Set problem: Quote only the lines from the line containing "carried.keyframe_insert(path, frame=frame(t))" to the line containing "scene.view_settings.keyframe_insert(path, frame=frame(t))", with both of those lines included, please, exactly as written.

-- START Dataset content --

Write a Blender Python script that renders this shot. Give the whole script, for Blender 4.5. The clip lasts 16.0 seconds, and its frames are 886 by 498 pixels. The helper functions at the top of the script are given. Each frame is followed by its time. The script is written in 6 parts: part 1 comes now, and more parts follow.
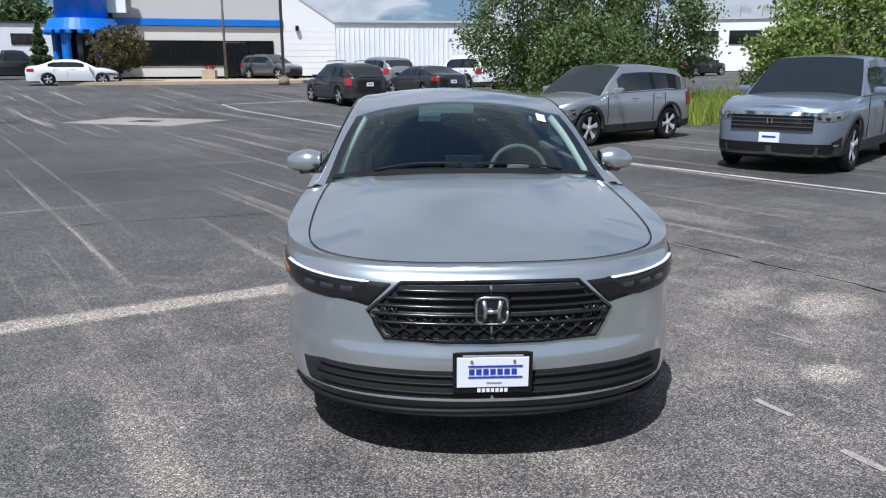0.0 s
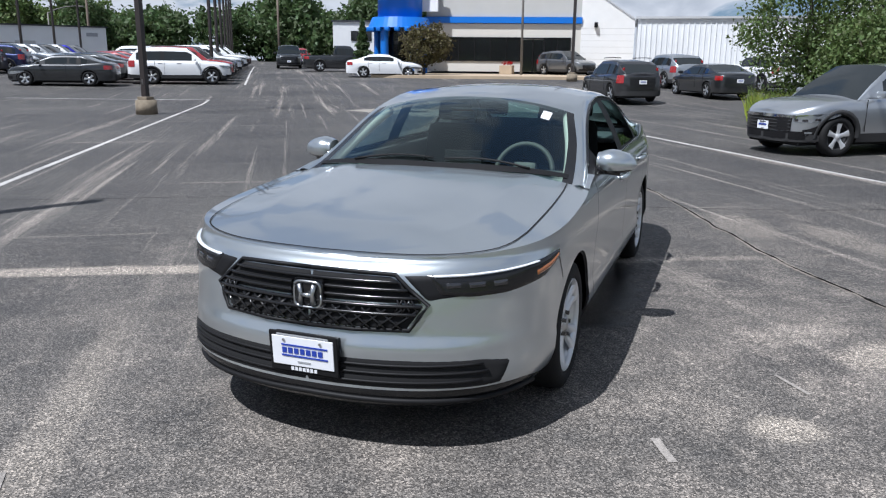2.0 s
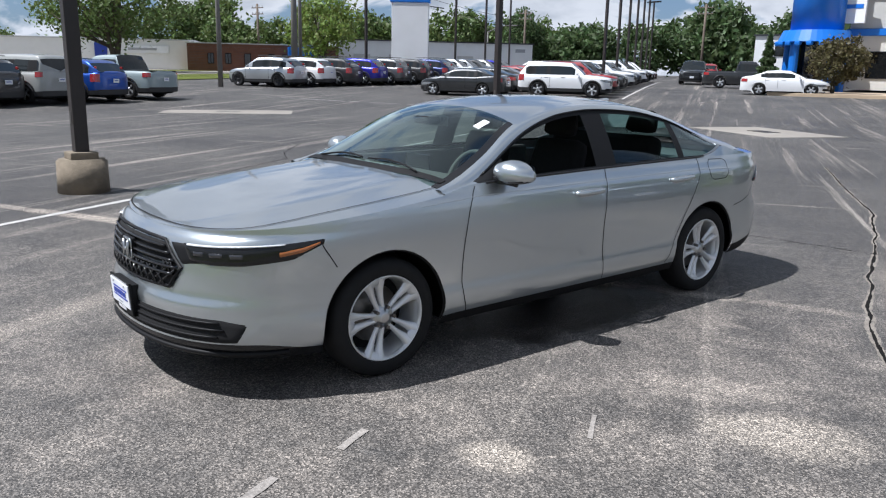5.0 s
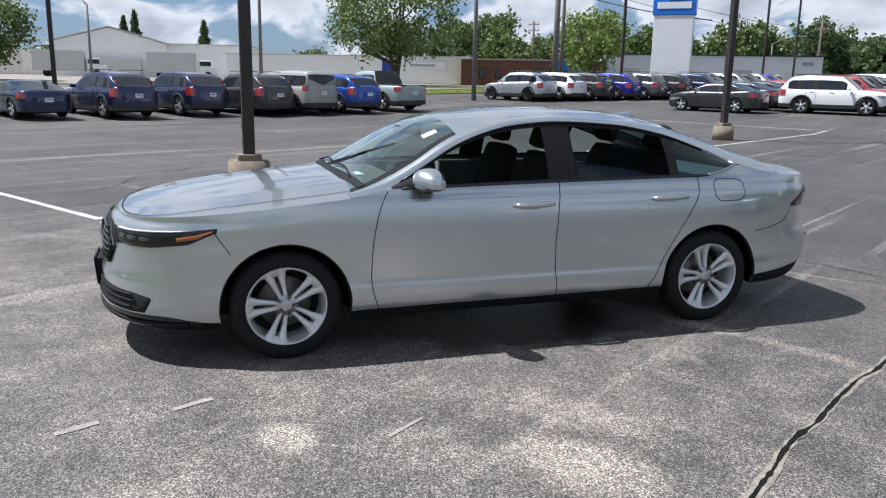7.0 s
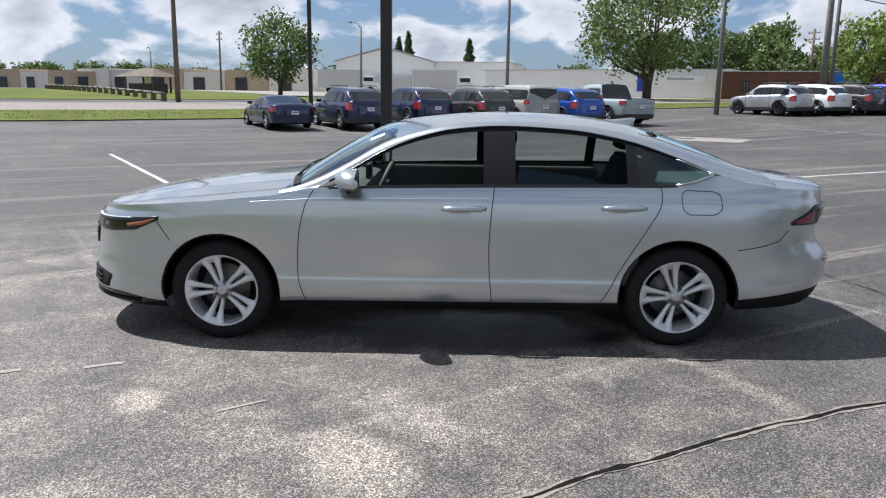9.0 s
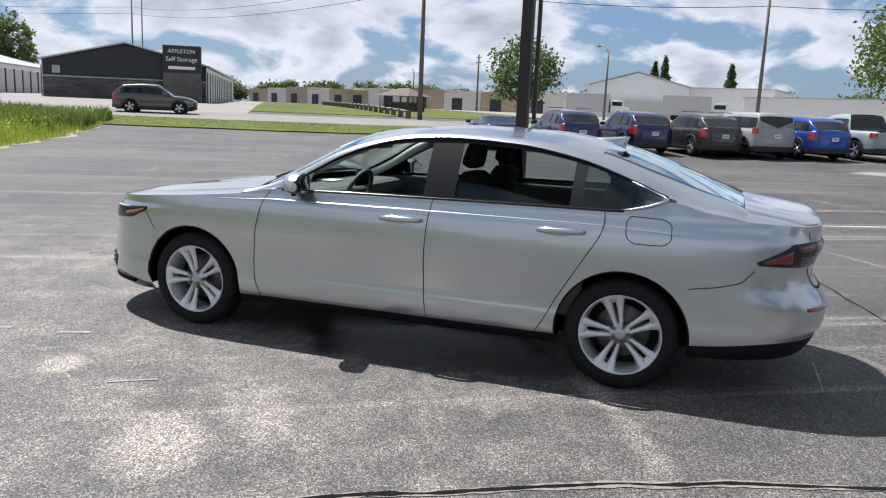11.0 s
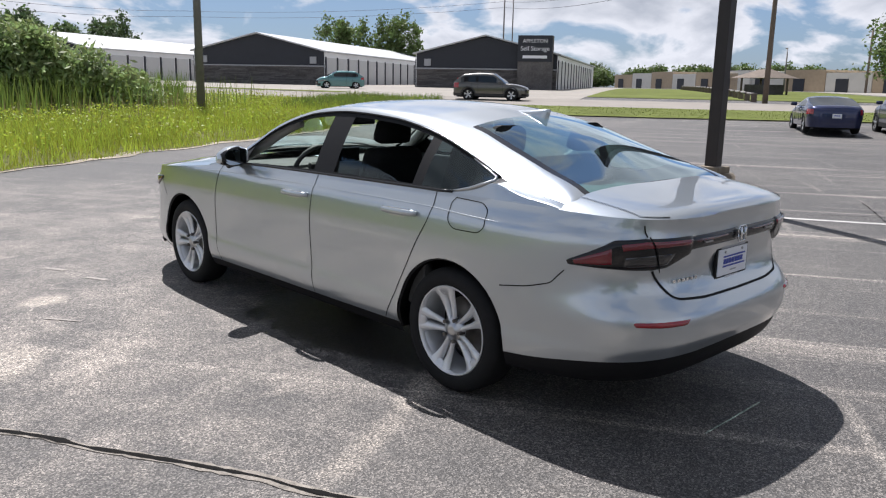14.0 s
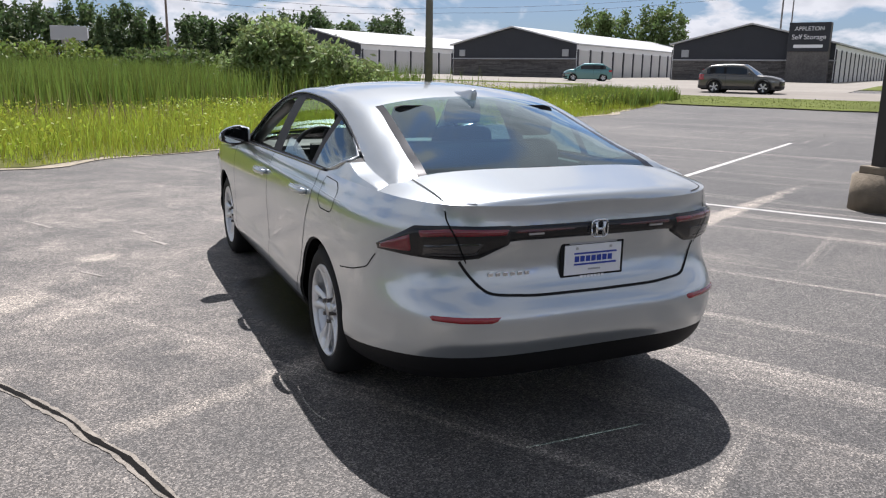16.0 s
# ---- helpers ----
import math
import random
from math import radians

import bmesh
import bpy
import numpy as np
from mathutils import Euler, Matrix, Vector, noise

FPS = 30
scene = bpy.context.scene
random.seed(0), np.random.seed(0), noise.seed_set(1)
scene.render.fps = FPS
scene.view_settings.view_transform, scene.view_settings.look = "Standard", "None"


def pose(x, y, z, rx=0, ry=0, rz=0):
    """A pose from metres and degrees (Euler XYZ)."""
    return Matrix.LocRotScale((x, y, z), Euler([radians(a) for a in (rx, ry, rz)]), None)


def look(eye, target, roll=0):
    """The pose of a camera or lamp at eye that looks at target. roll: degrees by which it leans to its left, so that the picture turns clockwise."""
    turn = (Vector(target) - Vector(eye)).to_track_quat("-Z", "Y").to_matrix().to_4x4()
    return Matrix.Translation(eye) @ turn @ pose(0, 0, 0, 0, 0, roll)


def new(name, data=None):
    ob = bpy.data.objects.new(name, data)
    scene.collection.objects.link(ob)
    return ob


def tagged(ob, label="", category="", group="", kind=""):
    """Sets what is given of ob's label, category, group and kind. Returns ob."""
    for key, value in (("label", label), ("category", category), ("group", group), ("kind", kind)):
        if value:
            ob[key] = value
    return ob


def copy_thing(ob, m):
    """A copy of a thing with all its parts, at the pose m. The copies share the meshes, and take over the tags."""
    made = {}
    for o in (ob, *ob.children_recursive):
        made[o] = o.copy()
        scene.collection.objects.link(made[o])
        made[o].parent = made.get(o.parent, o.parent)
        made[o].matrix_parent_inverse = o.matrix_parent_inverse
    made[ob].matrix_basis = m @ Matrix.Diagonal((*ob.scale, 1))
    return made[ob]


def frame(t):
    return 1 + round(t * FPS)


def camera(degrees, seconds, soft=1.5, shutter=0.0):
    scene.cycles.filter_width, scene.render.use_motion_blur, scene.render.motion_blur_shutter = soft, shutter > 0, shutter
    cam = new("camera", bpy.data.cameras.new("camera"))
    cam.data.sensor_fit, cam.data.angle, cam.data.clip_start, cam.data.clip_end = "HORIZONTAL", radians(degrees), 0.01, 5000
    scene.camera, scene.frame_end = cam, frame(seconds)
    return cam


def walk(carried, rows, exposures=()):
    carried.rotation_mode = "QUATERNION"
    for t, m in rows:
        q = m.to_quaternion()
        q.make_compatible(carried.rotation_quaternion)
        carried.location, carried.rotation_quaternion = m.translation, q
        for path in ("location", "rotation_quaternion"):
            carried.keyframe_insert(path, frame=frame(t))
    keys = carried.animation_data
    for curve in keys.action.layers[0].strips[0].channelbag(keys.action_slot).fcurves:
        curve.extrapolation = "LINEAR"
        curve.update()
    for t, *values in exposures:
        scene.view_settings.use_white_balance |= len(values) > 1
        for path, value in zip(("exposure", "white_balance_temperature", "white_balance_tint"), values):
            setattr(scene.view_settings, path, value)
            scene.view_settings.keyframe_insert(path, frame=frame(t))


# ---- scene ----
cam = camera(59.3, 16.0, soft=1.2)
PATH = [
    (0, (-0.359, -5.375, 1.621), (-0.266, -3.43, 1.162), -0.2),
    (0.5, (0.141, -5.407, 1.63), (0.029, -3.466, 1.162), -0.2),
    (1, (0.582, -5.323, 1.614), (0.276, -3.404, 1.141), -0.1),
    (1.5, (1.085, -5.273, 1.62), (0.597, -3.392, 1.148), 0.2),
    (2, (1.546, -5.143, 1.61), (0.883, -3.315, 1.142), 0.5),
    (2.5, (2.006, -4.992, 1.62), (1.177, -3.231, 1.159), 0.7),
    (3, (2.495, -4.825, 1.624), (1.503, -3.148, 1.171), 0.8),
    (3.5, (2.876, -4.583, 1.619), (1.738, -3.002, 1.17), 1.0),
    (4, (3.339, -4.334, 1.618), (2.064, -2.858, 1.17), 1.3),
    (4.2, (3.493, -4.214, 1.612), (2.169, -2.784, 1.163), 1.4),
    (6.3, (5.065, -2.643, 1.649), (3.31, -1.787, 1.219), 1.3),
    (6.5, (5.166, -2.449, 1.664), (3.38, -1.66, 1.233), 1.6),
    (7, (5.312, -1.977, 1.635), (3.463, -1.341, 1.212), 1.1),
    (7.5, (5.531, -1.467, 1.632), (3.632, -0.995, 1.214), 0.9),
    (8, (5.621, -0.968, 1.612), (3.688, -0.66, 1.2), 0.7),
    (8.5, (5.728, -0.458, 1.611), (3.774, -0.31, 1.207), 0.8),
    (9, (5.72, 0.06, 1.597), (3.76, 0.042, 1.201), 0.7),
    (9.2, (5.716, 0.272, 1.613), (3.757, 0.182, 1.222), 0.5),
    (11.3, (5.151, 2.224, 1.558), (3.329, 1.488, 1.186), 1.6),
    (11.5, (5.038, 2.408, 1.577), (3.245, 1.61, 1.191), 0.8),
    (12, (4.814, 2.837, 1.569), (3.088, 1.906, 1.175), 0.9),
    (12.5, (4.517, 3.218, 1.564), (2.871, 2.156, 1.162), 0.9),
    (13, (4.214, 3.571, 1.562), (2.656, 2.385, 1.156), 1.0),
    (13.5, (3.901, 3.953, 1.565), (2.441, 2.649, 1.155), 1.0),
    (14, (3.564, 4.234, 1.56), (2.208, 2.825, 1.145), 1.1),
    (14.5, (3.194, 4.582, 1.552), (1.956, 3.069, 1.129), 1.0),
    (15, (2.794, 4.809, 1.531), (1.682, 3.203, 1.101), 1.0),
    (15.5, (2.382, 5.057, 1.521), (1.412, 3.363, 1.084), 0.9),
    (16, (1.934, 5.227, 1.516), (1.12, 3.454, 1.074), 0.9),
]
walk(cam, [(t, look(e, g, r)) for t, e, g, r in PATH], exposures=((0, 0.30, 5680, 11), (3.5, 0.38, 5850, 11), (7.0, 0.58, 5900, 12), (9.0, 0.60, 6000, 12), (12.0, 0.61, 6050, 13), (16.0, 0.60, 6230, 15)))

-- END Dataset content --

Correct output:
            carried.keyframe_insert(path, frame=frame(t))
    keys = carried.animation_data
    for curve in keys.action.layers[0].strips[0].channelbag(keys.action_slot).fcurves:
        curve.extrapolation = "LINEAR"
        curve.update()
    for t, *values in exposures:
        scene.view_settings.use_white_balance |= len(values) > 1
        for path, value in zip(("exposure", "white_balance_temperature", "white_balance_tint"), values):
            setattr(scene.view_settings, path, value)
            scene.view_settings.keyframe_insert(path, frame=frame(t))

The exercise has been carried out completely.